The term tearjerker has a negative connotation it doesn’t deserve. Movies exist for all types of reasons, and catharsis—especially in difficult, complicated times—should never be underestimated. Add to that the pleasure of watching a much-loved actor in her first feature role in more than 10 years. There are some propositions you just shouldn’t say no to.
In The Life Ahead, directed by Edoardo Ponti, Sophia Loren plays Rosa, a feisty Holocaust survivor living in coastal Italy who becomes the reluctant caretaker of Momo (Ibrahima Gueye), an angry Senegalese orphan who’s headed down the wrong path. Momo is brought into Rosa’s care right after he’s robbed her of a few silver candlesticks she’d been meaning to sell as a way of paying her next month’s rent—talk about starting off on the wrong foot. What’s more, Momo starts selling drugs just as Rosa brings him into her household, and he’s alarmingly good at it. Kindness can’t reach him; his face is blank and shut down, a fortress of stubbornness. Rosa, a former prostitute who steps up to care for the children of other streetwalkers when necessary, already has her hands full and begins to lose patience with him. He’s a kid on the edge, but he’s pushing her toward the brink.

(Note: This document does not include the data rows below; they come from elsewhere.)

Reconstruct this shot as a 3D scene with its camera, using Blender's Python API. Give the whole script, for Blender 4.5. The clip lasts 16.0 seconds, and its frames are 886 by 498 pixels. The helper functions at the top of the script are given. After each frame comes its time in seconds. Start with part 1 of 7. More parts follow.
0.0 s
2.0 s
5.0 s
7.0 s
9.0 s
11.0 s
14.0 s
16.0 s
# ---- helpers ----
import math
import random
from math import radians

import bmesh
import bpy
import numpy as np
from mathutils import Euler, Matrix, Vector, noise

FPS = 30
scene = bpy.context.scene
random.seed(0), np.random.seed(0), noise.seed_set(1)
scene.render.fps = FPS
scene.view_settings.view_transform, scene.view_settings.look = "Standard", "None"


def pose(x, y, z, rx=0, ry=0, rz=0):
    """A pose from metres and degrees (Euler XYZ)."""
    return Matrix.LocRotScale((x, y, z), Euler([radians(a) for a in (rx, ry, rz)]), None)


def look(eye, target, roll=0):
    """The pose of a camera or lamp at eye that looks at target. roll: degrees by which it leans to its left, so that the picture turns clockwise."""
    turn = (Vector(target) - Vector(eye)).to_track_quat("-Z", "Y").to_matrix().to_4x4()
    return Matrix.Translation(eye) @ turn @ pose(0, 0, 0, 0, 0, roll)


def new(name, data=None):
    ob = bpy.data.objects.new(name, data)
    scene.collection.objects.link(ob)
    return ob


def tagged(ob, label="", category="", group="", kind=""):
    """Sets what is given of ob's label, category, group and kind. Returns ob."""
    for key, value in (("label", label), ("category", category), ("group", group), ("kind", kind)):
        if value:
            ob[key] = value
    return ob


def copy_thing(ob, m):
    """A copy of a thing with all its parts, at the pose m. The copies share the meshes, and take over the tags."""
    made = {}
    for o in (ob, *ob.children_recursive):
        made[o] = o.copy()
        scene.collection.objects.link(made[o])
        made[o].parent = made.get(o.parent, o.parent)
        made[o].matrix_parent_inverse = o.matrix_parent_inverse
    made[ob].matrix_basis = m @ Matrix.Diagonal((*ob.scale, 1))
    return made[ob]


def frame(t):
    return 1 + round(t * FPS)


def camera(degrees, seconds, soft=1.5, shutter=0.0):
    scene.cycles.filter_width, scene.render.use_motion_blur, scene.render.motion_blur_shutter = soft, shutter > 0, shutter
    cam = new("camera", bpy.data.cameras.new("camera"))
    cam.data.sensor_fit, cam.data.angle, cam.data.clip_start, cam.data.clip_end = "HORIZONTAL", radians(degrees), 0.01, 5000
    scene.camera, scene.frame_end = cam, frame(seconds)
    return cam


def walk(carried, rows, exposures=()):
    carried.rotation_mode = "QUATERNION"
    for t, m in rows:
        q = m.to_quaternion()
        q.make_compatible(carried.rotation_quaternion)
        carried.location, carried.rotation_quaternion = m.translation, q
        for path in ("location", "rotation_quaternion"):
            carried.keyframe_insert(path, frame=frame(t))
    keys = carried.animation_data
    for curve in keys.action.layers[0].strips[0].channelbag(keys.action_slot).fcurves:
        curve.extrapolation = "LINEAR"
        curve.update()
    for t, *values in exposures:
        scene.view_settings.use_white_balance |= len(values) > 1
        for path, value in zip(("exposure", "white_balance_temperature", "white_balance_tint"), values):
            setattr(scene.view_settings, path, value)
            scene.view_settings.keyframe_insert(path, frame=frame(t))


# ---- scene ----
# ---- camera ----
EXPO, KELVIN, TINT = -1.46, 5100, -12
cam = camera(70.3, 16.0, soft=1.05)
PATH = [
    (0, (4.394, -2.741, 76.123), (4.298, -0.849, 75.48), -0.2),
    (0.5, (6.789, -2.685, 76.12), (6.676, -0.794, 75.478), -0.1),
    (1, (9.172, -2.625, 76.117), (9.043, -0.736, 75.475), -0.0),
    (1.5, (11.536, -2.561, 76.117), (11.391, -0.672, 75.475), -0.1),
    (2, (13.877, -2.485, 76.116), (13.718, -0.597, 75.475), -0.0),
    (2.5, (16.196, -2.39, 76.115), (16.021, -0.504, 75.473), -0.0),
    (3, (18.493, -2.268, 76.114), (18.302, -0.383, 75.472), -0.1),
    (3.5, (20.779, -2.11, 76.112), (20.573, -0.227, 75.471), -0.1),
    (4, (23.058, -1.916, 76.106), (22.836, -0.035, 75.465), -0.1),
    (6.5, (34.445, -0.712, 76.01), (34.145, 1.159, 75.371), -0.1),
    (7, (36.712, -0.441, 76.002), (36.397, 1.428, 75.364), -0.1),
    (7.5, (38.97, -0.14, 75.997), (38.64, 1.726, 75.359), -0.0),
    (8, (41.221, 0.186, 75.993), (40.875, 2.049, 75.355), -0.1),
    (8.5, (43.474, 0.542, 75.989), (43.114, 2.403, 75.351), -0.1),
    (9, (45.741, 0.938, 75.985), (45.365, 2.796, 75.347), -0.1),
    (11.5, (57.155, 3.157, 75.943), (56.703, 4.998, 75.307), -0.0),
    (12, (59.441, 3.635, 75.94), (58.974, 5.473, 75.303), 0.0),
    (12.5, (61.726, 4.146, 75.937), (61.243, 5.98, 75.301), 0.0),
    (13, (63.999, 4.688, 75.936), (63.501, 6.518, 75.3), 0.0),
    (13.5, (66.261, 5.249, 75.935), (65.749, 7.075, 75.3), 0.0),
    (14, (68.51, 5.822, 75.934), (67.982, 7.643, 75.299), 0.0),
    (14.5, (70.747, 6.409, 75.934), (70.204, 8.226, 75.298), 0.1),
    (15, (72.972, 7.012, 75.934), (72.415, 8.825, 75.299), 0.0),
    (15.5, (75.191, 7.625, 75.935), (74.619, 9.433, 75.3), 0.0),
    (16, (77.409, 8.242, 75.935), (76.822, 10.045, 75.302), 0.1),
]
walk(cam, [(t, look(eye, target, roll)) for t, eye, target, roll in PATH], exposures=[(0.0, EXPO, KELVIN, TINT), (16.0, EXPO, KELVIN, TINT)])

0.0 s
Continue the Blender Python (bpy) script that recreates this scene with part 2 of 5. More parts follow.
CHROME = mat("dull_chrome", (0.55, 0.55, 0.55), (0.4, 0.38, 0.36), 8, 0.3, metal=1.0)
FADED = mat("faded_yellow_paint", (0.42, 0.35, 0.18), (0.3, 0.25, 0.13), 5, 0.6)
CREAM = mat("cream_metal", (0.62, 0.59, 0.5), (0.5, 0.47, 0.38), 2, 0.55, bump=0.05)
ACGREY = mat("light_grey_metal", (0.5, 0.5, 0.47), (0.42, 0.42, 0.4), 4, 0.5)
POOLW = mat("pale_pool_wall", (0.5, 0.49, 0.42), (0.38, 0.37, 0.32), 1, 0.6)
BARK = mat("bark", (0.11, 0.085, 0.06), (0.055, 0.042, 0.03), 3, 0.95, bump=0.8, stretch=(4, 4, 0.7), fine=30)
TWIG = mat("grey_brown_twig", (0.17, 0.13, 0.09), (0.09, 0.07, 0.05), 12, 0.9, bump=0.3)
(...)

The surprises of The Life Ahead are the gentle kind: There are no wild revelations or transformations, no hyper-dramatic turnabouts. But the movie has a quietly enjoyable power. (The story is adapted from the Romain Gary novel that also inspired the 1977 film Madame Rosa, starring Simone Signoret.) Rosa persuades a friend who runs an antiques shop, Hamil (played, wonderfully, by Iranian actor Babak Karimi), to bring Momo on to help out, hoping he’ll help put the kid on the straight and narrow. Momo is withdrawn and surly with other people, but when he’s alone, he spends hours sketching lioness faces with a pen. His attachment to this goddess-lioness is so deep that he hallucinates her into being, and it becomes clear she’s the incarnation of his lost mother. Hamil—who, like Momo, is a Muslim—knows nothing of this. But he puts the boy to work repairing an antique rug depicting a lion, explaining that the creature is a symbol of power, patience and faith. Momo takes to the work even as he grumbles about it (“I’m always good at doing the things I don’t like,” he grouses), and we see his wall of resistance crumbling. The movie doesn’t overwork its symbolic motifs—if anything, the lioness is welcome whenever she appears, in any form.
There’s another lioness in The Life Ahead, and I probably don’t need to tell you who she is. This is Loren’s first feature role since the 2009 song-and-dance fiasco Nine, and it’s a joy to watch her. Ponti, who is Loren’s son, doesn’t have to romanticize her famous beauty. It’s the sort that doesn’t fade with age; rather, it intensifies into something beyond a mere surface quality, becoming more of a song of the self. As Rosa, she still wears the trademark Loren eyeliner, a cat’s eye that swoops flirtatiously toward the heavens. Her body language speaks of motherly impatience, of not having any time to waste. When Rosa’s doctor (played by Renato Carpentieri), who has been caring for Momo, tries to persuade her to take this frustratingly unadoptable boy for just a few months, she strides away from him in her rolling gait, her exasperation hanging in the air like heavy perfume: “Are you nuts? Over my dead body!” Rosa doesn’t soften toward the boy easily. But when she does, it’s as believable and as sure as the moon in the sky, and all is right with the world. There’s nothing cheap about the ending of The Life Ahead; it’s pure in its sentiment, direct but eloquent. And if it draws a few tears, just go with the flow. You may very well need it.